INFORMATION PROVIDED start

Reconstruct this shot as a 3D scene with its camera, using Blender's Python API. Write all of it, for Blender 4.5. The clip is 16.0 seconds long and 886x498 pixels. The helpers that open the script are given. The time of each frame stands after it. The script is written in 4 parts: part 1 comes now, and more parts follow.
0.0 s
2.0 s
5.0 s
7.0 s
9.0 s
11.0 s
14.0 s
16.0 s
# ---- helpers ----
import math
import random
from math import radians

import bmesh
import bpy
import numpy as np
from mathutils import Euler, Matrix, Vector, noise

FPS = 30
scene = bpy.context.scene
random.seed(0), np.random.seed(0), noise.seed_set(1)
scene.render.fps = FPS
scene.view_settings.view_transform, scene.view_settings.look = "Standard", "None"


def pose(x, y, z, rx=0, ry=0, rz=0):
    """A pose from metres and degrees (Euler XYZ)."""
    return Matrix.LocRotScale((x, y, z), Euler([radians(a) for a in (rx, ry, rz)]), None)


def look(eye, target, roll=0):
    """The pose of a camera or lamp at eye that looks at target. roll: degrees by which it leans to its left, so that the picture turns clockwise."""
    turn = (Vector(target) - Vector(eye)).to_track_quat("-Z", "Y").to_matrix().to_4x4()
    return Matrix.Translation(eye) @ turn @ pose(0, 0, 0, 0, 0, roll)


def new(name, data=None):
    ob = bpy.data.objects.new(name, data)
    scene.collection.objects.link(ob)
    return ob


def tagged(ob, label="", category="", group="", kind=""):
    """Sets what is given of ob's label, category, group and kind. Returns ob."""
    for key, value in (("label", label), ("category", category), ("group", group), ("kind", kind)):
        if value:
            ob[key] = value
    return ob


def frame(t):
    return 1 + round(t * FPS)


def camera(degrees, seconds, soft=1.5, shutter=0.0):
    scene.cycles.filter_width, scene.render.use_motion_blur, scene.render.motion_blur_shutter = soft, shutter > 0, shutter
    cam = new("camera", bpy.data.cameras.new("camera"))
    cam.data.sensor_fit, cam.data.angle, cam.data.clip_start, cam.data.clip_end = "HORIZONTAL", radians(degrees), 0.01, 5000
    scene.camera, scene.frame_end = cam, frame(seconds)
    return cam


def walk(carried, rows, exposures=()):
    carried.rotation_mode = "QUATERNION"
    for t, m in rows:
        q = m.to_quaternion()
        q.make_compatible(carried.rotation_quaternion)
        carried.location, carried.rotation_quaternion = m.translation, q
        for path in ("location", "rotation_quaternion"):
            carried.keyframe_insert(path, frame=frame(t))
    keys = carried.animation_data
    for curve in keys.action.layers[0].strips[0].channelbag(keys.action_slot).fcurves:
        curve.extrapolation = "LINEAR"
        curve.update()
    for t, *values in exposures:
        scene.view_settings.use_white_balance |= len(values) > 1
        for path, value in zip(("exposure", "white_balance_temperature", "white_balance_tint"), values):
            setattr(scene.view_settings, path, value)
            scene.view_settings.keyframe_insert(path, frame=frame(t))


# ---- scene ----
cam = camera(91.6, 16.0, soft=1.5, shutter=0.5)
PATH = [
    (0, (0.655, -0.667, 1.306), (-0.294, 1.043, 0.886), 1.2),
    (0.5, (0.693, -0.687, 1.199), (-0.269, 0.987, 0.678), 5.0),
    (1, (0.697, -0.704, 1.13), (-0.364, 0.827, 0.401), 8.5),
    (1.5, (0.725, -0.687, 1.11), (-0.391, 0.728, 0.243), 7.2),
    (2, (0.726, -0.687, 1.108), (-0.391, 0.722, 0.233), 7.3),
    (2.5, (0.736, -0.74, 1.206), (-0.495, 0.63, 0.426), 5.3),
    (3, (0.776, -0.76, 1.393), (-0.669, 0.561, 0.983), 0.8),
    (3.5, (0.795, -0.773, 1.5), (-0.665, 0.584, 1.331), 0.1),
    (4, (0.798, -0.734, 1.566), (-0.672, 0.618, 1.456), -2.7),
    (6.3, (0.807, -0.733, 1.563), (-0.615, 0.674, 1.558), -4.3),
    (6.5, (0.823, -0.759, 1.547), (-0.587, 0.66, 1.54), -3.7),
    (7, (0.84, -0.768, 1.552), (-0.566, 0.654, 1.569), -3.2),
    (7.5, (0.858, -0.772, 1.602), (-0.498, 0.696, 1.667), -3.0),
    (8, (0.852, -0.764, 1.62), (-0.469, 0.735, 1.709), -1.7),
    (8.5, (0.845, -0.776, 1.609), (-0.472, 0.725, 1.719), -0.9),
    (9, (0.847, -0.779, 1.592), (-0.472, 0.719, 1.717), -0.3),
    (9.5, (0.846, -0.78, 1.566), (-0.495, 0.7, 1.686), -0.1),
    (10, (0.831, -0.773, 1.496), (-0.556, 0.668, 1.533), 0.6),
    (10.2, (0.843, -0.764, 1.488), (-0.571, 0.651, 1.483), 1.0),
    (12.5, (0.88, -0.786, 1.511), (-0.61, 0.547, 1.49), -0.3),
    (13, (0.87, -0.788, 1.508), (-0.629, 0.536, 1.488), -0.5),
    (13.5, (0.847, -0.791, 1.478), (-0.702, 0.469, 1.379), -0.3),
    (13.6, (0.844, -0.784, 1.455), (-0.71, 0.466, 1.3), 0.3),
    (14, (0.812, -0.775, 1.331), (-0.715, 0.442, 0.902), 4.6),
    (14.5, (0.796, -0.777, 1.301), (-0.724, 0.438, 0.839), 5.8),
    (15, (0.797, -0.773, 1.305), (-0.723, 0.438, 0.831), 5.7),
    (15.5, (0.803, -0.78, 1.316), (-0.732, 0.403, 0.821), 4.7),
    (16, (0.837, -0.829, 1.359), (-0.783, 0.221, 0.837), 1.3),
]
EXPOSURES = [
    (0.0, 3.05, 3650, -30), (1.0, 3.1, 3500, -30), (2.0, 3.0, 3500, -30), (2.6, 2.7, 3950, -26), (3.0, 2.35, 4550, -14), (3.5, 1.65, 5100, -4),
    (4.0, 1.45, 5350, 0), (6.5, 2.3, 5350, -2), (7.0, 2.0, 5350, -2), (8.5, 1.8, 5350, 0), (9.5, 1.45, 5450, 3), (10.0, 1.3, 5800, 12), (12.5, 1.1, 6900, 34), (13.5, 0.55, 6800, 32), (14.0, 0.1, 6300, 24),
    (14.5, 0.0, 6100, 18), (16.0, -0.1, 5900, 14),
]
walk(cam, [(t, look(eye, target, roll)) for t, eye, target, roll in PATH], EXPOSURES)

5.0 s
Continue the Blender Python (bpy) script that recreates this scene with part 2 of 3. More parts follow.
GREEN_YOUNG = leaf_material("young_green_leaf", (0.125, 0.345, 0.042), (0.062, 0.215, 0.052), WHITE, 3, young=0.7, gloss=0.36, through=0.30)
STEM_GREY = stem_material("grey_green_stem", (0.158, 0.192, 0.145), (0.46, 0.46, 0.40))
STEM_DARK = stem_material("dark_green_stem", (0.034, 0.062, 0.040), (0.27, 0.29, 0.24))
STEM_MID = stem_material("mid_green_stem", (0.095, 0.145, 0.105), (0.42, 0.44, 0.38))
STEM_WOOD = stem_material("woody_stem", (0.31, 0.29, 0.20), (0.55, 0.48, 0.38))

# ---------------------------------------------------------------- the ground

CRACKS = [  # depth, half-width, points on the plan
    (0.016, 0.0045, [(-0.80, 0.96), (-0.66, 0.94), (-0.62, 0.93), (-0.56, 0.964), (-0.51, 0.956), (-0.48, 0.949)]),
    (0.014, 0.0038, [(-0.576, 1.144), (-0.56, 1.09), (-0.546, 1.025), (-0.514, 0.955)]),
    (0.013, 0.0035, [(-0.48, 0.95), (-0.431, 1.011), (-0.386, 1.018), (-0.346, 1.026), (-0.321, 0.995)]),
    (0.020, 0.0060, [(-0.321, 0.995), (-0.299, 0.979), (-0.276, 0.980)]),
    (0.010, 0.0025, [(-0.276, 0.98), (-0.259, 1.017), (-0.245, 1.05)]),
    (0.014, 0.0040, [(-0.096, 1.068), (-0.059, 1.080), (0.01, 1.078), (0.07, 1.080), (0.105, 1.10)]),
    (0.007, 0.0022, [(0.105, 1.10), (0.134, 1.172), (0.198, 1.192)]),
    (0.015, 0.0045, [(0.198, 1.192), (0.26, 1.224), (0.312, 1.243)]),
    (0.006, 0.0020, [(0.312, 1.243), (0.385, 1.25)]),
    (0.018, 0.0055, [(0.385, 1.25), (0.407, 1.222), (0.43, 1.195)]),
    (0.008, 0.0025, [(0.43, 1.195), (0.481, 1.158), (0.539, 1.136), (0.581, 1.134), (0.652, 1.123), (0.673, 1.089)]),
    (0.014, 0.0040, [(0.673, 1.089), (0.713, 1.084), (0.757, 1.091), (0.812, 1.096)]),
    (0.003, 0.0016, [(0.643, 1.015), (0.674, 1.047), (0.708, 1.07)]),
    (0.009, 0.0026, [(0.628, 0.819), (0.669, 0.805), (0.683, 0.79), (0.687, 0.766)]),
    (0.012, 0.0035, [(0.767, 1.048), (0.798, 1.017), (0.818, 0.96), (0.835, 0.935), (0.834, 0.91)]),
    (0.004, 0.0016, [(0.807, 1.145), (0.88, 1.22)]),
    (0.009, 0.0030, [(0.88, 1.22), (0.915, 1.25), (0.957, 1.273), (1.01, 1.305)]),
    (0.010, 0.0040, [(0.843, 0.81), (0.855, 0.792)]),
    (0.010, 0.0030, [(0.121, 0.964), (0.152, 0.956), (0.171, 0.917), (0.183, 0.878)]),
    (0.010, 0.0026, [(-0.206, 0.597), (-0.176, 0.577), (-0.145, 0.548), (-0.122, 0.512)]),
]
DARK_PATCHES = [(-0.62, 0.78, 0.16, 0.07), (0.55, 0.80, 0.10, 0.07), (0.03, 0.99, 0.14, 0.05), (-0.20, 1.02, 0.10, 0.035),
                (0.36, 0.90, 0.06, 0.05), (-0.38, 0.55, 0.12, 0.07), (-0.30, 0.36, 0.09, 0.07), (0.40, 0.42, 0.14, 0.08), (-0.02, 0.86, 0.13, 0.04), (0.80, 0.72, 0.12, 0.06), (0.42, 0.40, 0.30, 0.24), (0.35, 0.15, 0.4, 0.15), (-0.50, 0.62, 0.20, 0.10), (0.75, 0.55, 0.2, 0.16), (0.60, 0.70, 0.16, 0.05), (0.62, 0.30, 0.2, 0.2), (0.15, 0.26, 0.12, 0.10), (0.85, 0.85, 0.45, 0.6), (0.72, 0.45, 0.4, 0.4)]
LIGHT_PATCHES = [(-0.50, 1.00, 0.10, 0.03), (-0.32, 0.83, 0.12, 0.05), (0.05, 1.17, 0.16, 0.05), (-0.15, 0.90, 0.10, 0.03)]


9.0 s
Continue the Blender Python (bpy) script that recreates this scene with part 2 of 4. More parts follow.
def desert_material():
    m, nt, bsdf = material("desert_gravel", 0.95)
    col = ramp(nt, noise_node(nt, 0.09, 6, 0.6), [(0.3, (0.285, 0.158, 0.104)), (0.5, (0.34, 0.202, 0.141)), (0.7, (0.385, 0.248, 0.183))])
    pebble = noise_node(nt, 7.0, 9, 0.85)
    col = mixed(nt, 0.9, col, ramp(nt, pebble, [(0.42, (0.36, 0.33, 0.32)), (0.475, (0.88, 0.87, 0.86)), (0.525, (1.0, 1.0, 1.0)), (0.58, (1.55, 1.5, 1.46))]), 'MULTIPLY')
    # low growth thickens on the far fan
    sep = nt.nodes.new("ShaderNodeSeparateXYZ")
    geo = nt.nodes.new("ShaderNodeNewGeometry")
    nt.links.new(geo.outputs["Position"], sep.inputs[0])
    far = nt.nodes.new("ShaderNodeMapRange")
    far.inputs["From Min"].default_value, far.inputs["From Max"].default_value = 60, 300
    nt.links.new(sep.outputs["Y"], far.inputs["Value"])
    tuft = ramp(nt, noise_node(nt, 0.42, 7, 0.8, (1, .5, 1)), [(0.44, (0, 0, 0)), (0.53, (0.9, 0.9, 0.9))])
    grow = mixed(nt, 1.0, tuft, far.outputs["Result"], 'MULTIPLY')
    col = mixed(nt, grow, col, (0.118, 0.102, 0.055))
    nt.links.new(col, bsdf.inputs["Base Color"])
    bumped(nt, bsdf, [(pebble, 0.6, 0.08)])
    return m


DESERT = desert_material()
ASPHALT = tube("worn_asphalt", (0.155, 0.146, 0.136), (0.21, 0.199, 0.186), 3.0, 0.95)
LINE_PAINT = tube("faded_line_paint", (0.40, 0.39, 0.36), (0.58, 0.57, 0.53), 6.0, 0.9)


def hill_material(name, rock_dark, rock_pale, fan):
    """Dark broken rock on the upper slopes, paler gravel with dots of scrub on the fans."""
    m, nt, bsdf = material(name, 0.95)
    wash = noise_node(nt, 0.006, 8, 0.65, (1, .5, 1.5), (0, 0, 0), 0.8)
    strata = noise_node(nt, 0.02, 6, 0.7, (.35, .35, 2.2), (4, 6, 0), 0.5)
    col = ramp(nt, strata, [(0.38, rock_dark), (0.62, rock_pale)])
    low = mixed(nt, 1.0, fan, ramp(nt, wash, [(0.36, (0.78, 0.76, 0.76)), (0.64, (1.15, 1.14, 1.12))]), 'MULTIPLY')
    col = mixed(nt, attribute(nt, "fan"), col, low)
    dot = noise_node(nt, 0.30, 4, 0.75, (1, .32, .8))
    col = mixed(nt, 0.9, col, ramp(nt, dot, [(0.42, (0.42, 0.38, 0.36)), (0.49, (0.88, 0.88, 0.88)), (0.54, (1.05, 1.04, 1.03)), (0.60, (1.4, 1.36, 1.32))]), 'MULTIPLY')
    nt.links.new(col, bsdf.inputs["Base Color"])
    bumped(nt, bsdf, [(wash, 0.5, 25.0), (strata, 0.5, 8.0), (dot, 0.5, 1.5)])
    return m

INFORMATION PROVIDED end

__WHAT NEEDS TO BE DONE__.
Extract the span of lines that starts with the line containing "carried.location, carried.rotation_quaternion = m.translation, q" and ends with the line containing "scene.view_settings.keyframe_insert(path, frame=frame(t))". Keep it exact and add nothing.

__SOLVED EXERCISE__.
        carried.location, carried.rotation_quaternion = m.translation, q
        for path in ("location", "rotation_quaternion"):
            carried.keyframe_insert(path, frame=frame(t))
    keys = carried.animation_data
    for curve in keys.action.layers[0].strips[0].channelbag(keys.action_slot).fcurves:
        curve.extrapolation = "LINEAR"
        curve.update()
    for t, *values in exposures:
        scene.view_settings.use_white_balance |= len(values) > 1
        for path, value in zip(("exposure", "white_balance_temperature", "white_balance_tint"), values):
            setattr(scene.view_settings, path, value)
            scene.view_settings.keyframe_insert(path, frame=frame(t))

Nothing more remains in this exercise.